This is one of the 52 terms in The Language of Localization published by XML Press in 2017 and the contributor for this term is Stephanie Piehl.

What is it?

The analysis of a given text or corpus, with the goal of identifying relevant term candidates within their context. Also called term mining or term harvesting.

Why is it important?

Term extraction is the starting point of all terminology management tasks. Term extraction is usually followed by the elimination of inconsistencies. Well-managed terminology improves quality, reduces costs, and improves time to market.

Why does a business professional need to know this?

When you extract terms, you are not only working on terminology, you are also managing the organization-specific or industry-specific knowledge. Terminology promotes knowledge sharing between people working in the same business field.

If you aim to improve the quality and consistency of your publications, term extraction is probably the best approach. When you start term extraction, you might find various synonyms and spelling variants for the same thing. For example, you might discover the terms electronic catalog, E-catalog, and eCatalog used as synonyms. Once you have identified synonyms and variants, you can determine which version of these terms should be used in all publications across all functional areas.

To start a term extraction task, compile a corpus from which you can extract term candidates. These term candidates are then validated and automatically or semi-automatically recorded. Usually, term extraction is either monolingual, to extract term candidates, or bilingual, to identify term candidates together with their equivalents in the target language.

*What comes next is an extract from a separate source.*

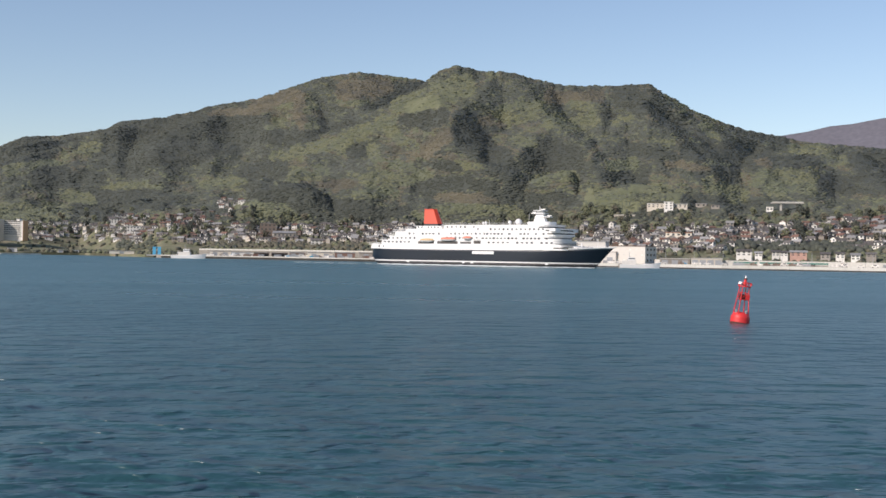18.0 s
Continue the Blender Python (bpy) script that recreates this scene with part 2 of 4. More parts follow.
SHORE = ((-75, 1500), (-20, 1345), (-16.6, 1380), (-13, 1110), (-4, 985), (4, 880), (8.3, 800), (13, 770), (20, 757), (75, 800))
# crest lines: bearing and rise (height over distance)
FRONT = ((-75, 0.02), (-22, 0.030), (-17, 0.036), (-12, 0.056), (-8.6, 0.0765), (-5.5, 0.0993), (-2.6, 0.125), (-1.3, 0.1385),
         (-0.25, 0.1529), (0.54, 0.1572), (1.6, 0.1528), (3.2, 0.1515), (4.3, 0.146), (5.6, 0.1413), (8.2, 0.141),
         (9.5, 0.1422), (10.55, 0.1314), (11.6, 0.1207), (13.1, 0.109), (14.1, 0.1042), (16.6, 0.0946), (20, 0.0883), (24, 0.08), (75, 0.03))
BACK = ((-75, 0.02), (-24, 0.060), (-20.3, 0.0776), (-19, 0.0877), (-17.4, 0.0897), (-15.5, 0.0969), (-15, 0.1025), (-13, 0.1075),
        (-11.5, 0.114), (-11, 0.118), (-8.7, 0.1256), (-7.4, 0.1346), (-5.8, 0.1446), (-4, 0.15), (-2.6, 0.1476), (-1.4, 0.1452),
        (0.5, 0.138), (4, 0.10), (75, 0.03))
FAR = ((-75, 0.01), (11, 0.07), (13.9, 0.0945), (15.4, 0.0994), (16.6, 0.1026), (17.6, 0.1067), (18.5, 0.1081), (19.7, 0.1119),
       (22.7, 0.118), (28, 0.11), (40, 0.08), (75, 0.03))


def along(table, az):
    return np.interp(az, [a for a, _ in table], [b for _, b in table])


def shore_at(az):
    return along(SHORE, az)


def rise_to(t, bend):
    return np.clip(t, 0, 1) ** bend


# sharp spurs on the mountain faces: bearing and rise in degrees at both ends, height in metres, breadth in degrees
FRONT_SPURS_WEST = ((0.3, 6.28, 0.4, 5.05, 34, 1.25), (0.4, 5.05, 1.6, 4.19, 34, 1.25), (1.6, 4.19, 3.1, 3.76, 34, 1.25), (-0.5, 5.75, -2.0, 4.67, 16, 0.90),
                    (5.1, 5.99, 3.4, 4.82, 30, 1.20), (3.4, 4.82, 2.6, 4.33, 30, 1.20), (5.1, 5.99, 6.4, 5.10, 30, 1.20), (6.4, 5.10, 7.1, 4.10, 30, 1.20),
                    (3.7, 8.41, 4.3, 7.24, 24, 1.10), (4.3, 7.24, 5.1, 5.99, 24, 1.10), (9.1, 6.98, 9.9, 6.07, 30, 1.20), (9.9, 6.07, 11.2, 5.10, 30, 1.20),
                    (11.2, 5.10, 12.4, 4.11, 30, 1.20))
FRONT_SPURS_EAST = ((9.1, 6.98, 8.0, 5.81, 20, 0.90), (8.0, 5.81, 7.3, 5.02, 20, 0.90), (9.9, 7.75, 11.8, 6.39, 24, 0.90), (11.8, 6.39, 13.1, 5.40, 24, 0.90),
                    (2.0, 8.27, 1.5, 7.22, 18, 1.00), (1.5, 7.22, 0.7, 6.68, 18, 1.00), (-2.2, 6.51, -4.4, 5.67, 24, 1.10), (-4.4, 5.67, -5.7, 4.86, 24, 1.10),
                    (-5.7, 4.86, -7.1, 3.59, 24, 1.10), (-0.4, 7.19, -2.2, 5.85, 20, 1.10), (-2.2, 5.85, -3.3, 4.25, 20, 1.10), (-3.3, 4.25, -4.0, 2.91, 20, 1.10),
                    (6.2, 7.77, 7.2, 6.72, 18, 0.90), (7.2, 6.72, 7.4, 5.42, 18, 0.90))
FRONT_SPURS = FRONT_SPURS_WEST + FRONT_SPURS_EAST
FOOT_KNOLLS = ((6.6, 2.86, 8.9, 3.27, 41, 0.70), (8.9, 3.27, 11.1, 2.94, 41, 0.70), (-0.2, 2.65, 2.3, 2.74, 38, 0.60), (4.3, 3.42, 5.8, 3.70, 34, 0.60),
               (14.9, 4.31, 16.5, 4.05, 26, 1.00), (17.5, 4.98, 16.8, 4.10, 18, 0.90), (18.7, 4.46, 20.1, 3.32, 20, 1.00), (-9.0, 1.97, -7.2, 1.85, 30, 0.60),
               (-8.5, 3.08, -6.2, 2.74, 38, 0.80))
BACK_SPURS = ((-6.8, 7.83, -6.9, 6.92, 20, 0.90), (-6.9, 6.92, -6.6, 5.88, 20, 0.90), (-4.9, 7.88, -4.1, 7.12, 16, 1.00), (-4.1, 7.12, -3.6, 6.61, 16, 1.00),
              (-8.8, 7.12, -8.3, 5.91, 20, 0.80), (-15.4, 5.58, -15.8, 4.81, 26, 0.90), (-15.8, 4.81, -17.3, 4.17, 26, 0.90), (-17.3, 4.17, -19.7, 3.53, 26, 0.90),
              (-11.6, 6.24, -13.4, 4.77, 20, 1.00), (-18.3, 4.83, -19.5, 4.16, 20, 0.80))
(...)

Several tools exist that can help you to automate term extraction. Each tool has strengths and weaknesses, so there is no one-size-fits-all solution. Before you decide on a term extraction tool, test and evaluate the various tools.

In general, these tools use three main approaches:

  • Linguistic: the tool searches the corpus for word combinations that match a certain morphological or syntactical pattern, for example adjective+noun.
  • Statistical: the tool identifies repeated sequences of lexical items.
  • Hybrid: a combination of the previous two approaches, and thus, also the most frequently used approach.